At 22 percent, the amount of the foreclosure inventory that procceded to auction sale is fairly typical for trends seen over the past three years.
The first graph shows the proportion of the foreclosure inventory that proceeded to auction sale during the following quarter. So, 22 percent represents the percentage of 2012's fourth-quarter foreclosure inventory that proceeded to sale during the first quarter.
This percentage has generally ranged between 20 percent and 24 percent over the past three years, and this suggests that during recent quarters, almost 80 percent of loans in foreclosure during a given quarter are either still moving through the process or are avoiding foreclosure through short-sale, loan modification or some other action that prevents final foreclosure.
We can see in the graph that this percentage declined substantially after 2007 and 2008. Before 2008, as much as 40-45 percent of the foreclosure inventory was proceeding to sale during a single quarter. Since then, the pace of processing foreclosures has clearly slowed. This trend likely reflects the rise of foreclosures as a national issue which forced many servicers to revise their methods.
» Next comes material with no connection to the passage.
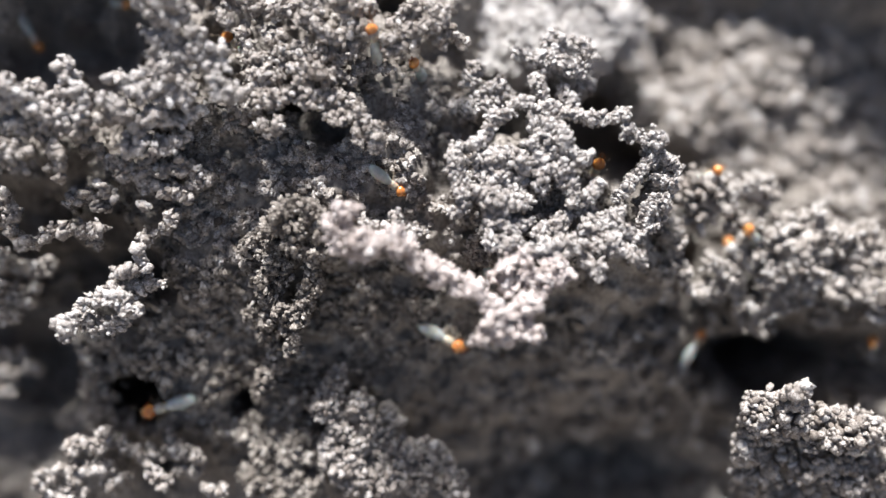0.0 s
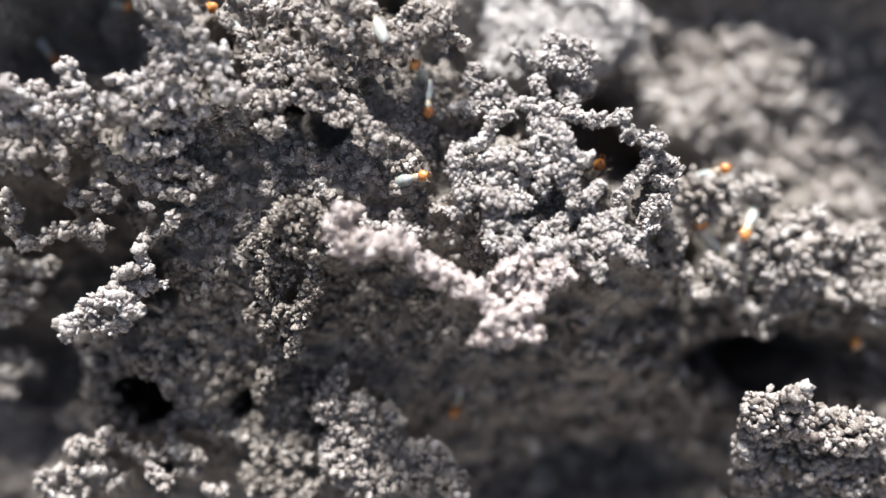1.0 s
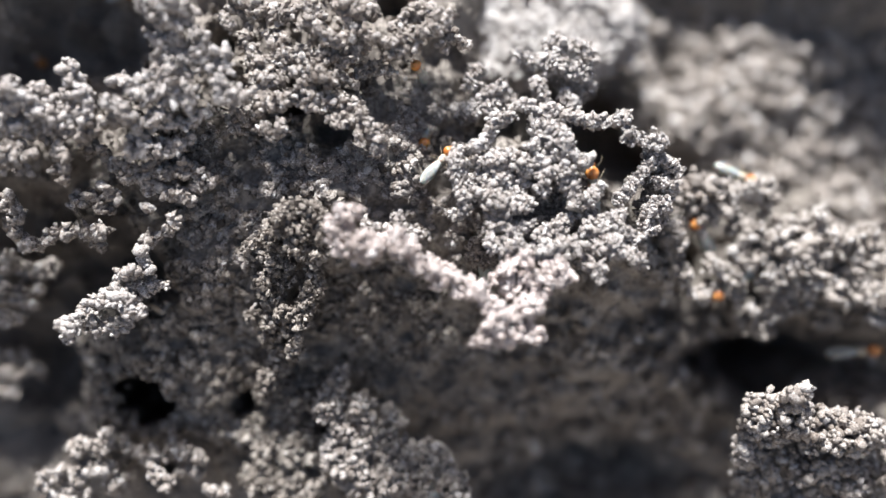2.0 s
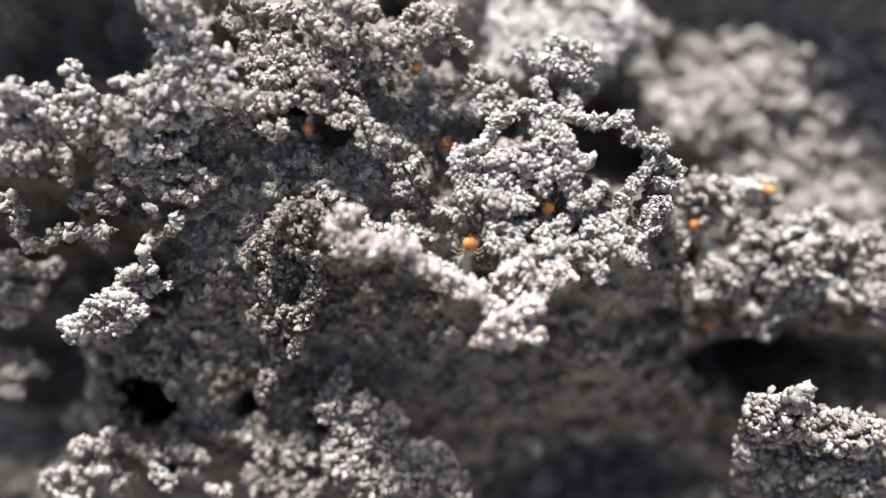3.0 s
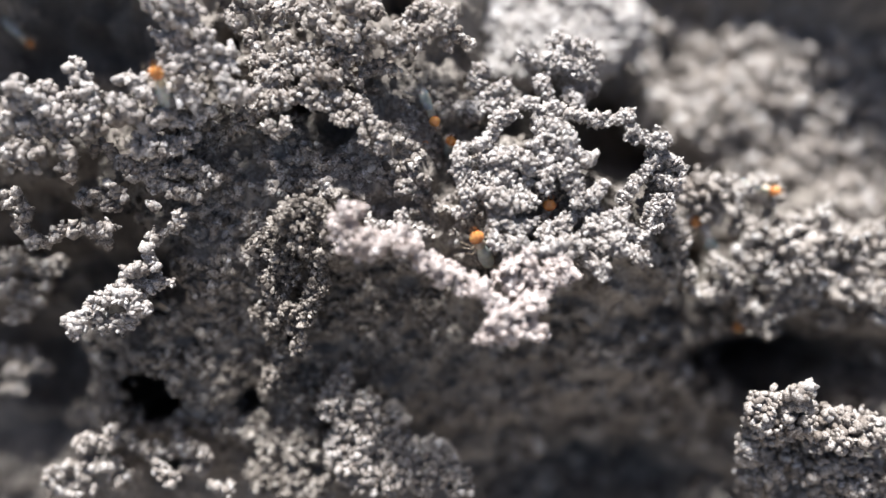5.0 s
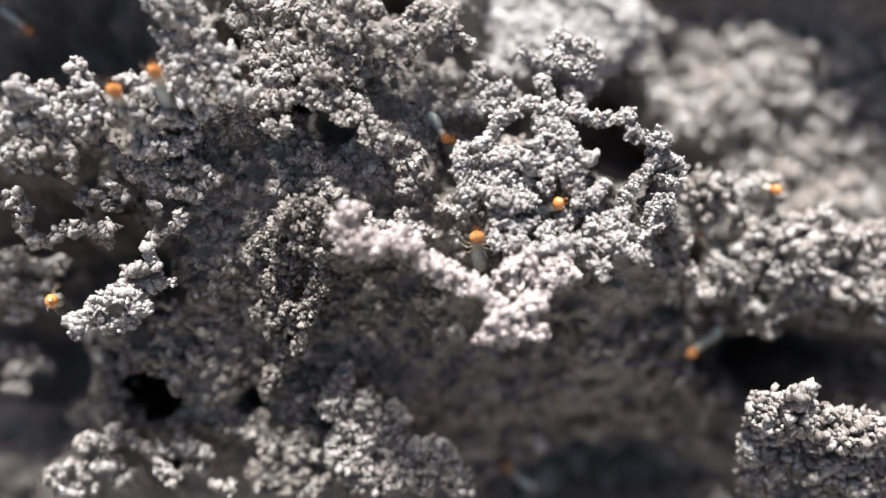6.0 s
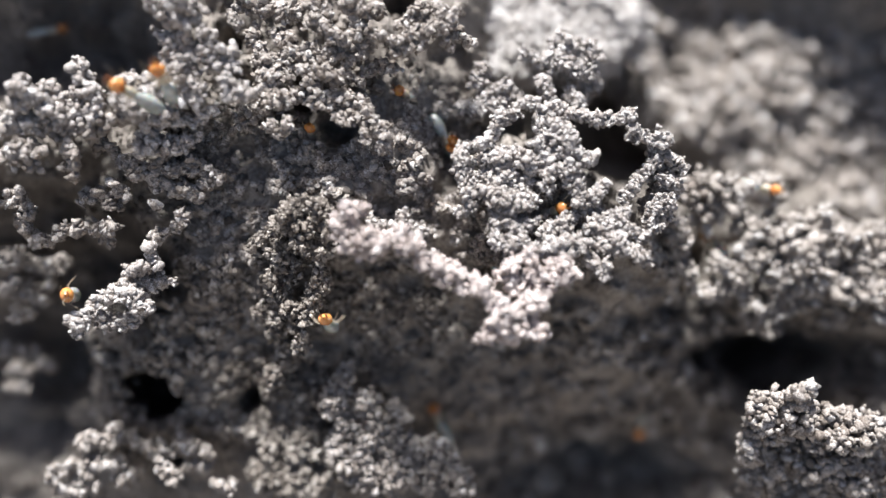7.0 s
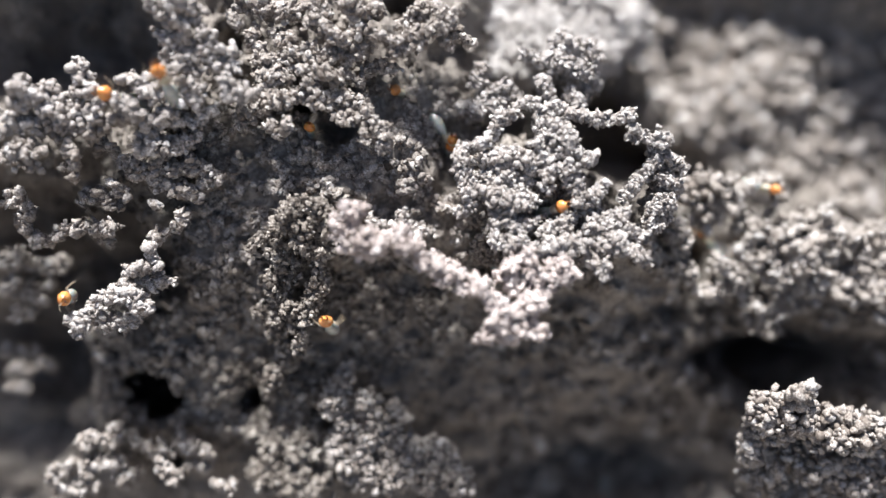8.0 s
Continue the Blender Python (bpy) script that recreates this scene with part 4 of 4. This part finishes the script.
    walk(bug, [
        (0, stand(-56.6, -9.8, -0.5, 10, 0)),
        (5, stand(-58.0, -10.1, -0.5, 10, 0)),
        (5.8, stand(-43.6, -6.4, 0.3, 10, 70)),
        (6.5, stand(-41.8, -5.4, 1.8, 5, 72)),
        (7, stand(-40.3, -5.2, 2.3, 10, 72)),
        (8, stand(-40.6, -5.6, 2.3, 0, 72)),
    ])
    gait(8.0, bug, [(5, 7)])
    bug = termite("amber-headed worker termite on the flank of the ridge", 1.2)
    walk(bug, [
        (0, stand(-12.8, -17.3, -16.5, 100, 0)),
        (5.6, stand(-13.8, -17.4, -16.5, 100, 0)),
        (6.5, stand(-12.9, -9.4, 0.3, 100, 80)),
        (7, stand(-12.9, -7.6, 2.4, 95, 72)),
        (8, stand(-12.8, -7.8, 2.4, 95, 72)),
    ])
    gait(8.0, bug, [(5.8, 7)])
    bug = termite("amber-headed worker termite down in the dark hollow", 1.2)
    walk(bug, [
        (0, stand(14.3, -50.7, -24.5, 120, 0)),
        (5.5, stand(13.5, -50.8, -24.5, 120, 0)),
        (5.9, stand(11.3, -35.9, -29.0, 150, 0)),
        (6.5, stand(5.3, -28.1, -24.1, 5, 0)),
        (6.65, stand(2.9, -27.4, -21.7, 60, 0)),
        (6.8, stand(1.6, -25.2, -18.0, 110, 0)),
        (7, stand(-0.8, -23.4, -16.4, 115, 0)),
        (7.5, stand(-2.1, -22.7, -21.1, 115, 0)),
        (8, stand(-3.4, -21.9, -23.6, 120, -15)),
    ])
    gait(8.0, bug, [(5.6, 8)])
    bug = termite("amber-headed worker termite under a clay arch")
    walk(bug, [
        (0, stand(-15.5, 13.3, -11.1, 60, 60)),
        (1.7, stand(-15.8, 13.6, -11.1, 60, 60)),
        (2.8, stand(-14.7, 13.6, -0.3, 60, 75)),
        (4, stand(-14.7, 13.4, -0.3, 60, 75)),
        (4.7, stand(-15.5, 12.9, -6.1, 60, 60)),
        (5.8, stand(-14.3, 12.4, -6.1, 60, 60)),
        (6.5, stand(-14.2, 12.3, -4.1, 60, 60)),
        (7, stand(-15.0, 13.3, -0.3, 60, 75)),
        (8, stand(-15.0, 13.4, -0.3, 60, 75)),
    ])
    gait(8.0, bug, [(1.7, 2.8)])
    bug = termite("amber-headed worker termite in the shaded back corner")
    walk(bug, [
        (0, stand(-52.6, 27.5, -15.1, -60, 0)),
        (1, stand(-52.6, 26.6, -18.2, -50, 0)),
        (1.7, stand(-53.2, 26.1, -21.0, -50, 0)),
        (2.8, stand(-61.7, 28.3, -10.1, -50, 0)),
        (3.8, stand(-61.8, 27.4, -9.8, 250, 0)),
        (4.5, stand(-55.2, 27.2, -14.3, -50, 0)),
        (5.8, stand(-54.8, 28.5, -12.4, -40, 0)),
        (6.5, stand(-53.8, 29.3, -12.6, -35, 0)),
        (7, stand(-52.4, 28.3, -15.2, 10, 0)),
        (7.5, stand(-48.2, 29.3, -14.0, 20, 0)),
        (8, stand(-42.4, 33.9, -9.4, 30, 0)),
    ])
    gait(8.0, bug, [(0, 8)])
    bug = termite("amber-headed worker termite high on the back crust")
    walk(bug, [
        (0, stand(-6.9, 22.0, 4.0, 100, 50)),
        (0.6, stand(-6.9, 22.4, 3.9, 110, 50)),
        (1, stand(-6.6, 23.6, 4.8, 110, -21)),
        (1.7, stand(-7.1, 30.9, 1.5, 100, 0)),
        (8, stand(-7.8, 35.2, 1.5, 100, 0)),
    ])
    gait(8.0, bug, [(0.5, 1.7)])
    bug = termite("amber-headed worker termite between crust and tower")
    walk(bug, [
        (0, stand(-21.5, 21.6, 1.5, 140, 0)),
        (0.4, stand(-22.0, 22.0, 1.5, 140, 0)),
        (0.8, stand(-23.6, 23.9, -0.5, 140, 0)),
        (1.7, stand(-25.8, 33.4, -4.5, 120, 0)),
        (8, stand(-27.4, 38.9, -6.5, 120, 0)),
    ])
    gait(8.0, bug, [(0.2, 1.7)])
    bug = termite("amber-headed worker termite at the top of a tower")
    walk(bug, [
        (0, stand(-39.6, 30.5, -12.2, -20, 40)),
        (1.7, stand(-39.9, 30.6, -12.2, -20, 40)),
        (2.8, stand(-35.3, 33.8, 1.5, 60, 0)),
        (8, stand(-36.1, 35.5, 1.5, 60, 0)),
    ])
    bug = termite("amber-headed worker termite below the back crust")
    walk(bug, [
        (0, stand(-5.1, 14.8, -10.5, 100, 0)),
        (5.8, stand(-5.8, 15.3, -8.5, 100, 0)),
        (6.6, stand(-4.7, 16.4, -1.4, 140, 40)),
        (7, stand(-4.8, 17.4, -2.1, 160, 50)),
        (8, stand(-5.2, 17.5, -2.2, 160, 50)),
    ])
    gait(8.0, bug, [(5.8, 7)])
    bug = termite("amber-headed worker termite on distant clay")
    walk(bug, [
        (0, stand(32.6, 8.7, -8.1, 30, 40)),
        (1, stand(33.5, 9.3, -8.4, 20, 40)),
        (1.7, stand(35.9, 9.6, -9.7, -20, 0)),
        (2.8, stand(38.1, 7.9, -8.6, -20, 30)),
        (3.5, stand(39.1, 7.2, -8.5, -20, 40)),
        (8, stand(38.8, 7.3, -8.5, -20, 40)),
    ])
    gait(8.0, bug, [(0.5, 3)])
    bug = termite("amber-headed worker termite hurrying down the dark slope")
    walk(bug, [
        (0, stand(33.4, -13.1, -15.5, 60, 0)),
        (0.1, stand(33.4, -13.0, -15.5, -20, 0)),
        (0.2, stand(35.3, -15.3, -17.5, -40, 0)),
        (0.4, stand(37.8, -18.0, -17.5, -40, 0)),
        (0.6, stand(39.2, -20.7, -17.5, -50, 0)),
        (1, stand(43.4, -26.8, -20.5, -50, 0)),
        (8, stand(50.0, -42.4, -28.5, -50, 0)),
    ])
    gait(8.0, bug, [(0, 1)])


motions()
During the first quarter of 2012, there were 18,859 loans in the foreclosure process in Colorado. The number of loans in the foreclosure inventory has decreased every quarter since the fourth quarter of 2010. (See the second graph.)
Total loans serviced in Colorado
Meanwhile, the number of loans serviced in Colorado increased 0.02 percent during the first quarter of 2012, rising to 967,156 loans (according to the Mortgage Bankers Association's sample.) As can be seen in the second graph, the total number of loans serviced in Colorado has declined significantly since late 2007. Total loans peaked during the third quarter of 2007 and has usually declined each quarter since. The foreclosure inventory grew until the second quarter of 2009 but then began to trend with total loans.
The foreclosure inventory is expected to continue to decline as total loans serviced declines. With fewer loans to foreclosure, this also suggests that it is unlikely that foreclosure activity will return to 2007-2009 levels unless the employment situation experiences severe shocks that significantly push down total employment.